Nick Goodway: It is the Government’s duty to reverse this illogical tax

 
Pints of Beer
30 October 2012

Thursday’s Commons debate on beer taxation is about far more than whether we want to pay an extra 8p or 9p on a pint come next year’s Budget. Of course we don’t. Particularly in London where the price of the most exclusive pint is rapidly heading towards a fiver.

The debate is around the Beer Duty Escalator given to us by the last Labour chancellor Alistair Darling back in 2008. This decreed that, up until 2014, the annual rise in duty on beer should be 2% higher than inflation.

His excuse was to “ensure alcohol duties kept pace with rising incomes”. Unfortunately real incomes have been falling for the past five years and are down 13% since 2008.

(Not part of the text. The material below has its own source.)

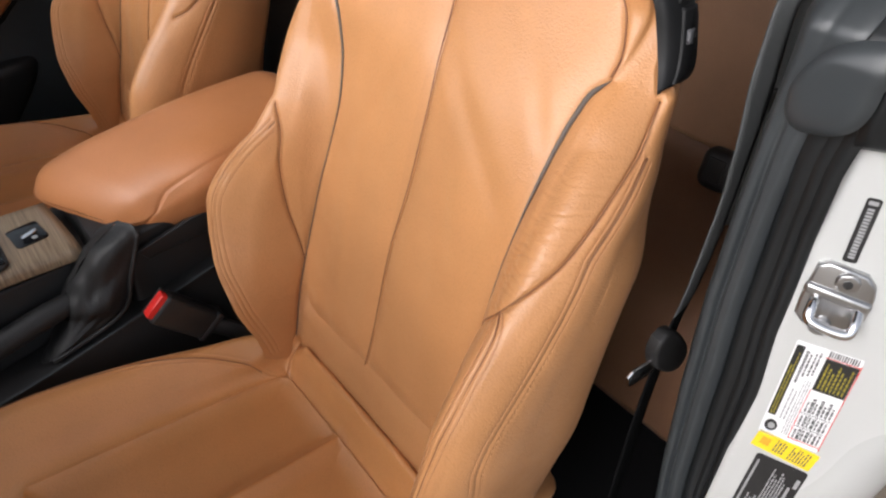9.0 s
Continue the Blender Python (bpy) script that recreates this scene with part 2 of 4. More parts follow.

Since that date tax on beer has increased by 42% and, according to Oxford Economics, around 10,000 jobs could be saved in the pub and brewing industries if duty rises were held off for the next two years. Almost half of those jobs are held by young people who currently are finding it nigh on impossible to find a full-time job.

At the same time the Treasury admits that the Beer Duty Escalator will raise just an extra £35 million during the next tax year.

That is peanuts next to the potential job losses, cost of more pub closures and the reduction in revenues (including to the Treasury) if people drink less beer. But this is far than a mere fiscal matter. Pubs are still part of the social fabric. They are the one place where young people can learn to drink under supervision and even, in some cases, with their parents.

Clubs, teenage parties and even the local bus shelter do not have the same kind of pastoral care. Jonathan Neame, chairman of the excellent Kent-based Shepherd Neame brewery is in no doubt: “We need to recognise that not all drinks are the same.

“Spirits are the drink of choice among young adults on a ‘big night out’, with vodka increasingly favoured by under-18s. Although taxation is a blunt tool to tackle alcohol misuse, it should at least encourage consumption of lower-strength drinks, such as beer.” In the three months to September, the British Beer & Pub Association says beer sales in pubs fell by 4.6% — or the equivalent of 117 million fewer pints being drunk than in the same period last year. Yes the weather was bad but not that bad.

Keith Bott, founder of Stoke-on-Trent’s fabulous Titanic Brewery and chairman of the Society of Independent Brewers, points out that the other end of the scale, cider duty, is now less than half that of beer. He says: “The disparity between beer and cider duties is nothing less than an invitation to large international drinks producers to swap their consumers from beer to cider — as witness the rush of global brewers who have moved into cider production.”

The day is coming when I will be poured a pint of Stella Cidre instead of Stella Artois. And because brewers love their cider profits, I won’t notice any difference in my change. Thursday’s debate — initiated by Andrew Griffiths, chairman of the all-party Parliamentary Beer Group, and Greg Mulholland, chairman of Save the Pub, after more than 100,0000 signed an online petition — only calls for a review of the escalator’s “social and economic” impact.

The Government should accept the call and conclude that the escalator should be scrapped before the 2013 Budget. Anything less would be a betrayal of one of our oldest industries.